- Instruction: Write out the listing below from the line containing "setattr(scene.view_settings, path, value)" to its last line, unaltered, ends included.
[START OF Data section]
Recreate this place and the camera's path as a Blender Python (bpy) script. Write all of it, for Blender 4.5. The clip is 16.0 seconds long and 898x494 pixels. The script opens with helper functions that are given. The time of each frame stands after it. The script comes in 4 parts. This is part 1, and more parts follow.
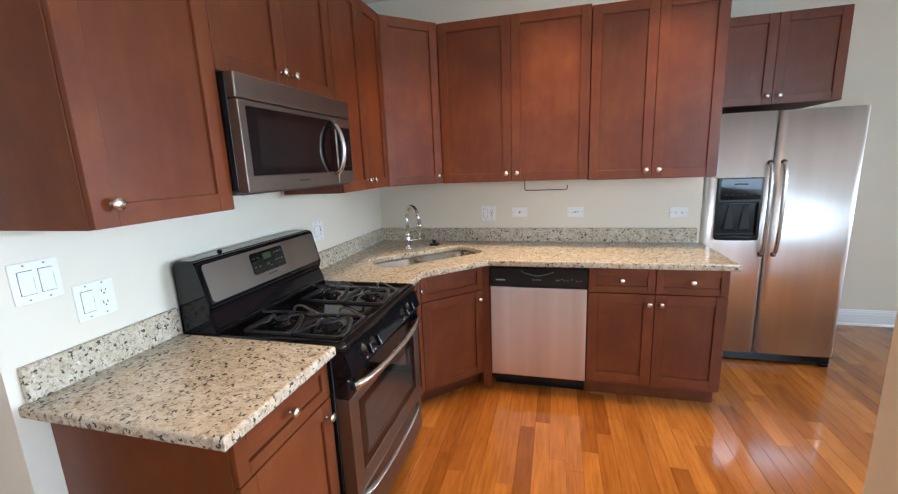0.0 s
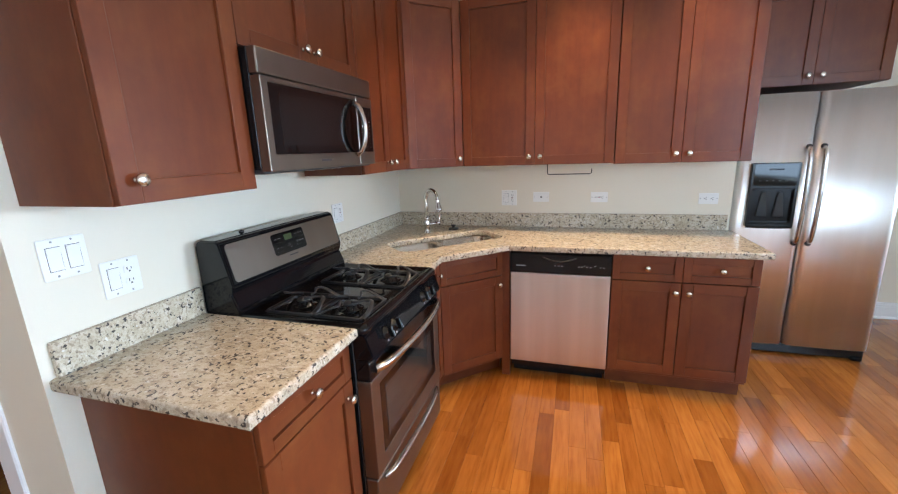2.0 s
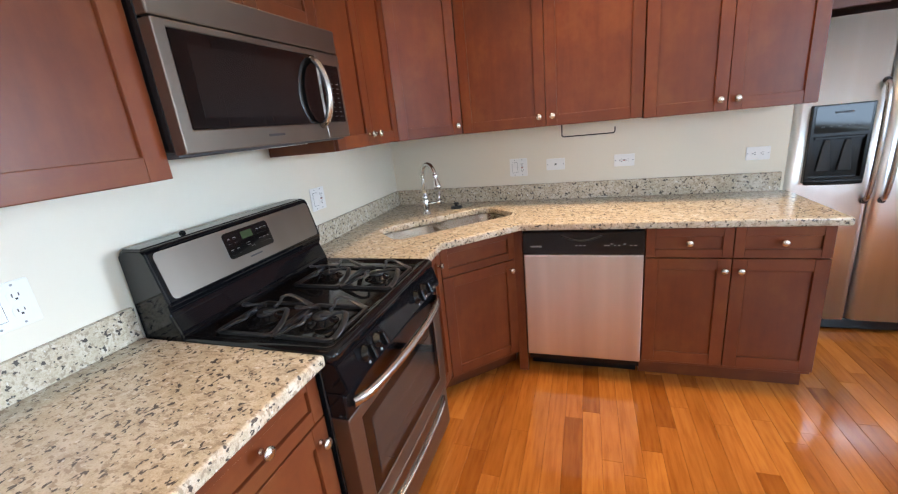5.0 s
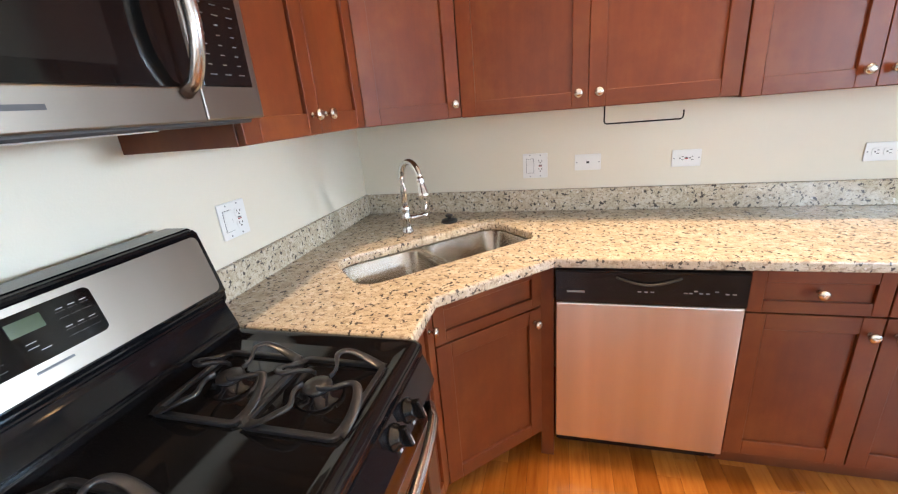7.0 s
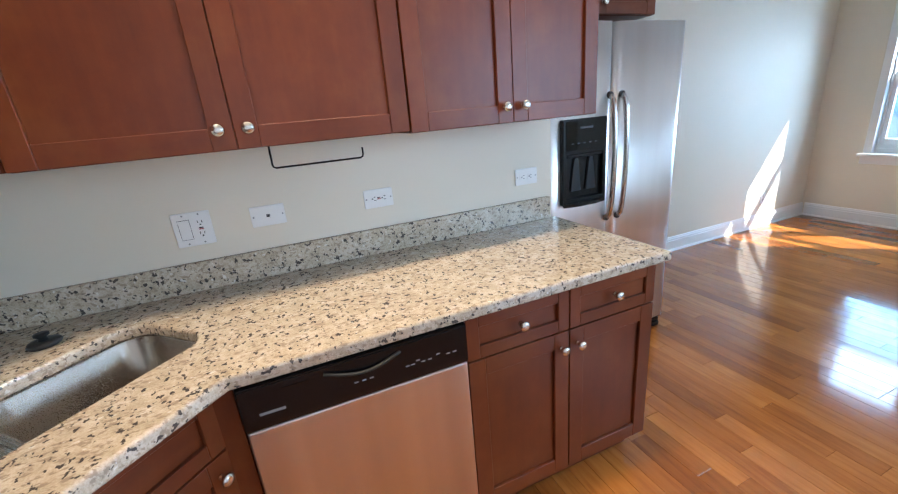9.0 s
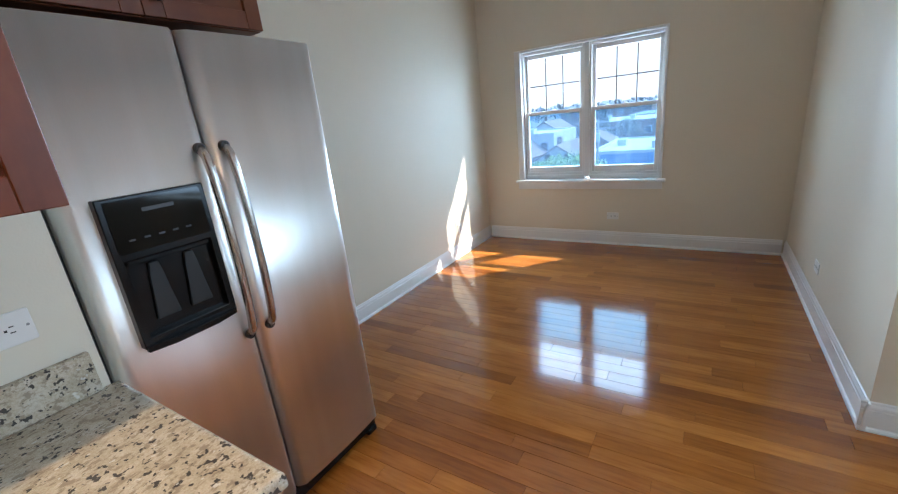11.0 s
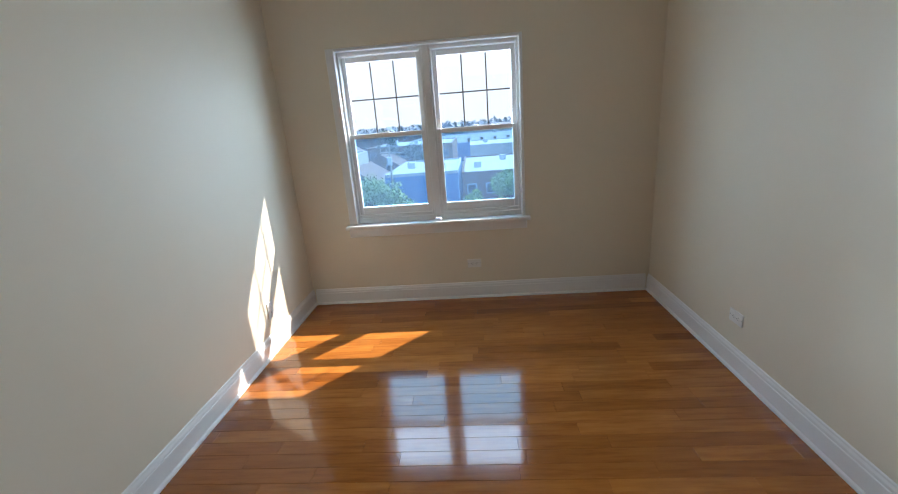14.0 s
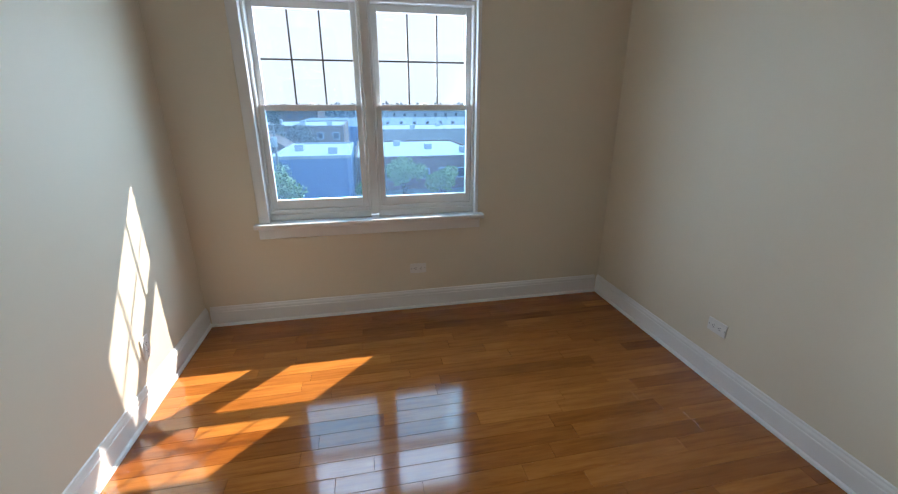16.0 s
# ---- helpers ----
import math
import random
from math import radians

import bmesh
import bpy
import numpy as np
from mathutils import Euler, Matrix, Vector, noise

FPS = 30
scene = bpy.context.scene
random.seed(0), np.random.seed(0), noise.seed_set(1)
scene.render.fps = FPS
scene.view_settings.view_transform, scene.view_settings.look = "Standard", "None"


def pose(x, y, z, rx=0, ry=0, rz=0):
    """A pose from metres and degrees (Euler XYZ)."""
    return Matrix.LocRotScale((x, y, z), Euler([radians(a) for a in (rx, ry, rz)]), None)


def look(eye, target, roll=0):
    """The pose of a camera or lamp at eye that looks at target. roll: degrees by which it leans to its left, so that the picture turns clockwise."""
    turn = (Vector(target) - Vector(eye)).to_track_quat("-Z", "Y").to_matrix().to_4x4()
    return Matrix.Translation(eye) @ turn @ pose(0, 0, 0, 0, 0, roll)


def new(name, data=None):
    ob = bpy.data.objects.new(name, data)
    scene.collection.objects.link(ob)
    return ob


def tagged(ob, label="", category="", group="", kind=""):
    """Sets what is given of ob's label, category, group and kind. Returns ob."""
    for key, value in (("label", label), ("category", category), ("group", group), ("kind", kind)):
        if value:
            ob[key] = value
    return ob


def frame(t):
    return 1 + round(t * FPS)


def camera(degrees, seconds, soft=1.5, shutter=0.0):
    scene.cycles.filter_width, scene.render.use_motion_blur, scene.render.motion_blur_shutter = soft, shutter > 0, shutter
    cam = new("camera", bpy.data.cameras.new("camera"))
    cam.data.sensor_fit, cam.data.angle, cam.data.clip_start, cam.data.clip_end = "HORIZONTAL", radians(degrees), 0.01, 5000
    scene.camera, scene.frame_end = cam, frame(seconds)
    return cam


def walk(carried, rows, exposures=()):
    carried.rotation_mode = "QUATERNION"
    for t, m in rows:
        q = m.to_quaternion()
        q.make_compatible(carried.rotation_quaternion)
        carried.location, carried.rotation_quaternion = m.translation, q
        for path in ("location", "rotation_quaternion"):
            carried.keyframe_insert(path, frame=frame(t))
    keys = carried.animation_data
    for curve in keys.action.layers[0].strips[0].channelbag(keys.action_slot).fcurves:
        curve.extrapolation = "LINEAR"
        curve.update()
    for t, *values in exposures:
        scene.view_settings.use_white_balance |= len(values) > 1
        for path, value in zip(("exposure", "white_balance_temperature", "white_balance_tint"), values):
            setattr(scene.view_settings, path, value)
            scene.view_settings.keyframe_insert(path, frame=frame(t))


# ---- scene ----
[END OF Data section]
- Solution to this task:
            setattr(scene.view_settings, path, value)
            scene.view_settings.keyframe_insert(path, frame=frame(t))


# ---- scene ----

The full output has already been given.